> [Work instructions]: Reproduce every line of the listing as written, apart from the pictures.

Records with scene code:

######

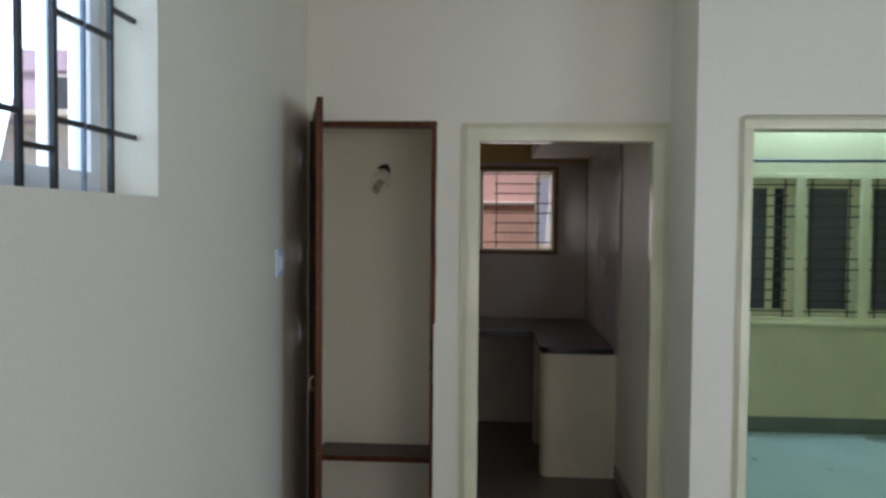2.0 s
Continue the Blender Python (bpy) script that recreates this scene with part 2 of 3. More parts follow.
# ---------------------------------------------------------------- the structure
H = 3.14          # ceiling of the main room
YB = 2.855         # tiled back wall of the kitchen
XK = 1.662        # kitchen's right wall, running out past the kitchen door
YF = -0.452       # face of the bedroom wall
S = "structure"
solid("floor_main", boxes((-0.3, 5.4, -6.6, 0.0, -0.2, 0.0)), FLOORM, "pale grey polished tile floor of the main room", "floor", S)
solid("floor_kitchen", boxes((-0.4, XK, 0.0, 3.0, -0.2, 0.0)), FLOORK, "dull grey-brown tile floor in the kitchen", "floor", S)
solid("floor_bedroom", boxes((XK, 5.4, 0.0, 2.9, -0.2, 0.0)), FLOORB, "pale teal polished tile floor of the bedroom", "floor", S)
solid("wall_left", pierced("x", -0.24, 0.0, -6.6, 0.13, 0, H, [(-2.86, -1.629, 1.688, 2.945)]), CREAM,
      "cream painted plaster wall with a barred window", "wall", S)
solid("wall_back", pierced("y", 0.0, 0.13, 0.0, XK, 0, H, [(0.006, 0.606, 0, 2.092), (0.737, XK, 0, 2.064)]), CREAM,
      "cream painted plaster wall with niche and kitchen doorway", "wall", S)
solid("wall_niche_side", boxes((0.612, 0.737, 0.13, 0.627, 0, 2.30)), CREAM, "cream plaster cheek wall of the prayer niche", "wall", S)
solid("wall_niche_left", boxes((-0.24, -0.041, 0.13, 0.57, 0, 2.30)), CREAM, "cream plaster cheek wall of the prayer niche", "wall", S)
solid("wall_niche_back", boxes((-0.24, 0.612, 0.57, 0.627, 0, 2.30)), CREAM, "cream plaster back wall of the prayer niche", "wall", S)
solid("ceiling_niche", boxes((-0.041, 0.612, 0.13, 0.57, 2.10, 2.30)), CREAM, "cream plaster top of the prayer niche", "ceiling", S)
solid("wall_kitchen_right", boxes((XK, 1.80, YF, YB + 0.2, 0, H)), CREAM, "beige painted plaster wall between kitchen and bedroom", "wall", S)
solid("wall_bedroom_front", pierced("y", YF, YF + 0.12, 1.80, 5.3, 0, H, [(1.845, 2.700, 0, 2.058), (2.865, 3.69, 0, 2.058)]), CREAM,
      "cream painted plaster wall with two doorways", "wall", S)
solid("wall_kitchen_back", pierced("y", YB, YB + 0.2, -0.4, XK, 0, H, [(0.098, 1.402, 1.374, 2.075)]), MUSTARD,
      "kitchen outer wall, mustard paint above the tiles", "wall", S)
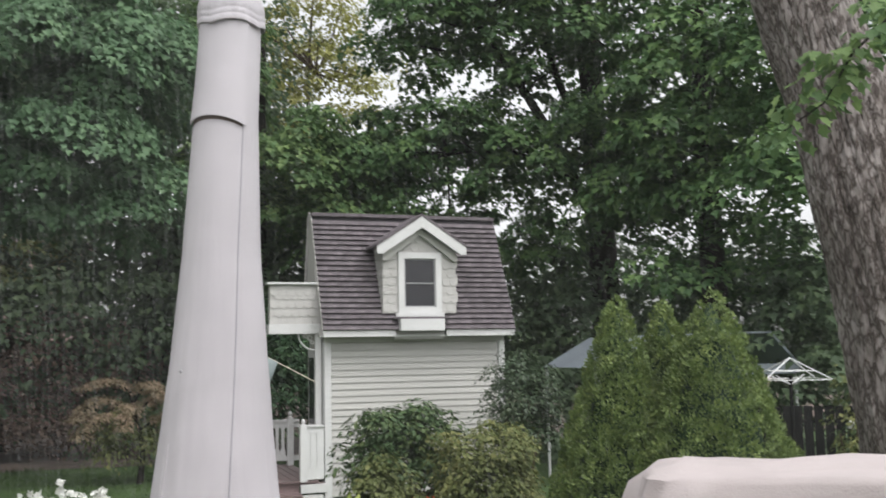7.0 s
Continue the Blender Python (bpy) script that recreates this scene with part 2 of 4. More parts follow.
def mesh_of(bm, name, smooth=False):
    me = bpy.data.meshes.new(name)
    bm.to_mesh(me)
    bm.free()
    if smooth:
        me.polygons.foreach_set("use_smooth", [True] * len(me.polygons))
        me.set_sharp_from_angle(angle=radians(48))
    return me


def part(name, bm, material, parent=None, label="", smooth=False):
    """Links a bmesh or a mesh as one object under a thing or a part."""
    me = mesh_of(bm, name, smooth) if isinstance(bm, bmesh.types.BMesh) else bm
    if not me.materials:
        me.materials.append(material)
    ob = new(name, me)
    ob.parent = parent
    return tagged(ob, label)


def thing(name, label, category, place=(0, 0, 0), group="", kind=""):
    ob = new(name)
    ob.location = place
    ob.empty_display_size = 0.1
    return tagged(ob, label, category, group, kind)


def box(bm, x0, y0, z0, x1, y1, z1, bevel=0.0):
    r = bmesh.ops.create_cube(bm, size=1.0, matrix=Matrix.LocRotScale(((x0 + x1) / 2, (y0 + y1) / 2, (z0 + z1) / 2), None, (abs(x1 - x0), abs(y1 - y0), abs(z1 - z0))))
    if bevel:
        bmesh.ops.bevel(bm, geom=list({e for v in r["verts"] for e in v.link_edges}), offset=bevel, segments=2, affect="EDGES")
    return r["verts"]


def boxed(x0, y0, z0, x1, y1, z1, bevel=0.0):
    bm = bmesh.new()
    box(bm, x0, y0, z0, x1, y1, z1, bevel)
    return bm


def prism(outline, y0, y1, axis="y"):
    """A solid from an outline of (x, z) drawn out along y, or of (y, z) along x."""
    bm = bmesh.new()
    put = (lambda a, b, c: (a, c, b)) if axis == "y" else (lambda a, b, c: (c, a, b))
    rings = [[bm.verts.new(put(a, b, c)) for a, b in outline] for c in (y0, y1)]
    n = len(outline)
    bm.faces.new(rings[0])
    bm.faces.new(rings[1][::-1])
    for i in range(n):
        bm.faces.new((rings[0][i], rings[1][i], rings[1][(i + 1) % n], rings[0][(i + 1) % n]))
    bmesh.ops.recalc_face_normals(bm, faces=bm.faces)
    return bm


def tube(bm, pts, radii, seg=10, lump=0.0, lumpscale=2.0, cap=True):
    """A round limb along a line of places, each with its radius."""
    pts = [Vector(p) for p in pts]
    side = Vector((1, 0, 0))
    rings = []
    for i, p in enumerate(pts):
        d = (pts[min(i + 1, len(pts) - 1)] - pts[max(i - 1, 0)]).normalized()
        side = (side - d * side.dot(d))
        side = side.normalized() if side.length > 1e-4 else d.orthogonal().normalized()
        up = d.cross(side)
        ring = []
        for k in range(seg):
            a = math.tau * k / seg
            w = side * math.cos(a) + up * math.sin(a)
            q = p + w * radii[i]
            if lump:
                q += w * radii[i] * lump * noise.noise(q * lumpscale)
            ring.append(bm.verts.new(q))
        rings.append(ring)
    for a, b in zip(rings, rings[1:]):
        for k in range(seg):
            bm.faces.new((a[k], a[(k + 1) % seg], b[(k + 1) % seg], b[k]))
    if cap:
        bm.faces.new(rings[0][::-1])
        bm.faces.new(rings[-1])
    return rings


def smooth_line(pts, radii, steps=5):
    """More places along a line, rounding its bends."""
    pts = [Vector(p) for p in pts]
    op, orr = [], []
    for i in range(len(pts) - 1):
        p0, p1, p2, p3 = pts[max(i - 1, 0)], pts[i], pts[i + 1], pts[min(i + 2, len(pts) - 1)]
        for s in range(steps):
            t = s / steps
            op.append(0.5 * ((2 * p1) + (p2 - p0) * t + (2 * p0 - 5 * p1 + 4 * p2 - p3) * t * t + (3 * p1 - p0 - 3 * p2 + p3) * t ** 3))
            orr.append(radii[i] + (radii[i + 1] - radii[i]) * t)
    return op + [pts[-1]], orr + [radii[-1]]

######

> [The output]:
2.0 s
Continue the Blender Python (bpy) script that recreates this scene with part 2 of 3. More parts follow.
# ---------------------------------------------------------------- the structure
H = 3.14          # ceiling of the main room
YB = 2.855         # tiled back wall of the kitchen
XK = 1.662        # kitchen's right wall, running out past the kitchen door
YF = -0.452       # face of the bedroom wall
S = "structure"
solid("floor_main", boxes((-0.3, 5.4, -6.6, 0.0, -0.2, 0.0)), FLOORM, "pale grey polished tile floor of the main room", "floor", S)
solid("floor_kitchen", boxes((-0.4, XK, 0.0, 3.0, -0.2, 0.0)), FLOORK, "dull grey-brown tile floor in the kitchen", "floor", S)
solid("floor_bedroom", boxes((XK, 5.4, 0.0, 2.9, -0.2, 0.0)), FLOORB, "pale teal polished tile floor of the bedroom", "floor", S)
solid("wall_left", pierced("x", -0.24, 0.0, -6.6, 0.13, 0, H, [(-2.86, -1.629, 1.688, 2.945)]), CREAM,
      "cream painted plaster wall with a barred window", "wall", S)
solid("wall_back", pierced("y", 0.0, 0.13, 0.0, XK, 0, H, [(0.006, 0.606, 0, 2.092), (0.737, XK, 0, 2.064)]), CREAM,
      "cream painted plaster wall with niche and kitchen doorway", "wall", S)
solid("wall_niche_side", boxes((0.612, 0.737, 0.13, 0.627, 0, 2.30)), CREAM, "cream plaster cheek wall of the prayer niche", "wall", S)
solid("wall_niche_left", boxes((-0.24, -0.041, 0.13, 0.57, 0, 2.30)), CREAM, "cream plaster cheek wall of the prayer niche", "wall", S)
solid("wall_niche_back", boxes((-0.24, 0.612, 0.57, 0.627, 0, 2.30)), CREAM, "cream plaster back wall of the prayer niche", "wall", S)
solid("ceiling_niche", boxes((-0.041, 0.612, 0.13, 0.57, 2.10, 2.30)), CREAM, "cream plaster top of the prayer niche", "ceiling", S)
solid("wall_kitchen_right", boxes((XK, 1.80, YF, YB + 0.2, 0, H)), CREAM, "beige painted plaster wall between kitchen and bedroom", "wall", S)
solid("wall_bedroom_front", pierced("y", YF, YF + 0.12, 1.80, 5.3, 0, H, [(1.845, 2.700, 0, 2.058), (2.865, 3.69, 0, 2.058)]), CREAM,
      "cream painted plaster wall with two doorways", "wall", S)
solid("wall_kitchen_back", pierced("y", YB, YB + 0.2, -0.4, XK, 0, H, [(0.098, 1.402, 1.374, 2.075)]), MUSTARD,
      "kitchen outer wall, mustard paint above the tiles", "wall", S)
7.0 s
Continue the Blender Python (bpy) script that recreates this scene with part 2 of 4. More parts follow.
def mesh_of(bm, name, smooth=False):
    me = bpy.data.meshes.new(name)
    bm.to_mesh(me)
    bm.free()
    if smooth:
        me.polygons.foreach_set("use_smooth", [True] * len(me.polygons))
        me.set_sharp_from_angle(angle=radians(48))
    return me


def part(name, bm, material, parent=None, label="", smooth=False):
    """Links a bmesh or a mesh as one object under a thing or a part."""
    me = mesh_of(bm, name, smooth) if isinstance(bm, bmesh.types.BMesh) else bm
    if not me.materials:
        me.materials.append(material)
    ob = new(name, me)
    ob.parent = parent
    return tagged(ob, label)


def thing(name, label, category, place=(0, 0, 0), group="", kind=""):
    ob = new(name)
    ob.location = place
    ob.empty_display_size = 0.1
    return tagged(ob, label, category, group, kind)


def box(bm, x0, y0, z0, x1, y1, z1, bevel=0.0):
    r = bmesh.ops.create_cube(bm, size=1.0, matrix=Matrix.LocRotScale(((x0 + x1) / 2, (y0 + y1) / 2, (z0 + z1) / 2), None, (abs(x1 - x0), abs(y1 - y0), abs(z1 - z0))))
    if bevel:
        bmesh.ops.bevel(bm, geom=list({e for v in r["verts"] for e in v.link_edges}), offset=bevel, segments=2, affect="EDGES")
    return r["verts"]


def boxed(x0, y0, z0, x1, y1, z1, bevel=0.0):
    bm = bmesh.new()
    box(bm, x0, y0, z0, x1, y1, z1, bevel)
    return bm


def prism(outline, y0, y1, axis="y"):
    """A solid from an outline of (x, z) drawn out along y, or of (y, z) along x."""
    bm = bmesh.new()
    put = (lambda a, b, c: (a, c, b)) if axis == "y" else (lambda a, b, c: (c, a, b))
    rings = [[bm.verts.new(put(a, b, c)) for a, b in outline] for c in (y0, y1)]
    n = len(outline)
    bm.faces.new(rings[0])
    bm.faces.new(rings[1][::-1])
    for i in range(n):
        bm.faces.new((rings[0][i], rings[1][i], rings[1][(i + 1) % n], rings[0][(i + 1) % n]))
    bmesh.ops.recalc_face_normals(bm, faces=bm.faces)
    return bm


def tube(bm, pts, radii, seg=10, lump=0.0, lumpscale=2.0, cap=True):
    """A round limb along a line of places, each with its radius."""
    pts = [Vector(p) for p in pts]
    side = Vector((1, 0, 0))
    rings = []
    for i, p in enumerate(pts):
        d = (pts[min(i + 1, len(pts) - 1)] - pts[max(i - 1, 0)]).normalized()
        side = (side - d * side.dot(d))
        side = side.normalized() if side.length > 1e-4 else d.orthogonal().normalized()
        up = d.cross(side)
        ring = []
        for k in range(seg):
            a = math.tau * k / seg
            w = side * math.cos(a) + up * math.sin(a)
            q = p + w * radii[i]
            if lump:
                q += w * radii[i] * lump * noise.noise(q * lumpscale)
            ring.append(bm.verts.new(q))
        rings.append(ring)
    for a, b in zip(rings, rings[1:]):
        for k in range(seg):
            bm.faces.new((a[k], a[(k + 1) % seg], b[(k + 1) % seg], b[k]))
    if cap:
        bm.faces.new(rings[0][::-1])
        bm.faces.new(rings[-1])
    return rings


def smooth_line(pts, radii, steps=5):
    """More places along a line, rounding its bends."""
    pts = [Vector(p) for p in pts]
    op, orr = [], []
    for i in range(len(pts) - 1):
        p0, p1, p2, p3 = pts[max(i - 1, 0)], pts[i], pts[i + 1], pts[min(i + 2, len(pts) - 1)]
        for s in range(steps):
            t = s / steps
            op.append(0.5 * ((2 * p1) + (p2 - p0) * t + (2 * p0 - 5 * p1 + 4 * p2 - p3) * t * t + (3 * p1 - p0 - 3 * p2 + p3) * t ** 3))
            orr.append(radii[i] + (radii[i + 1] - radii[i]) * t)
    return op + [pts[-1]], orr + [radii[-1]]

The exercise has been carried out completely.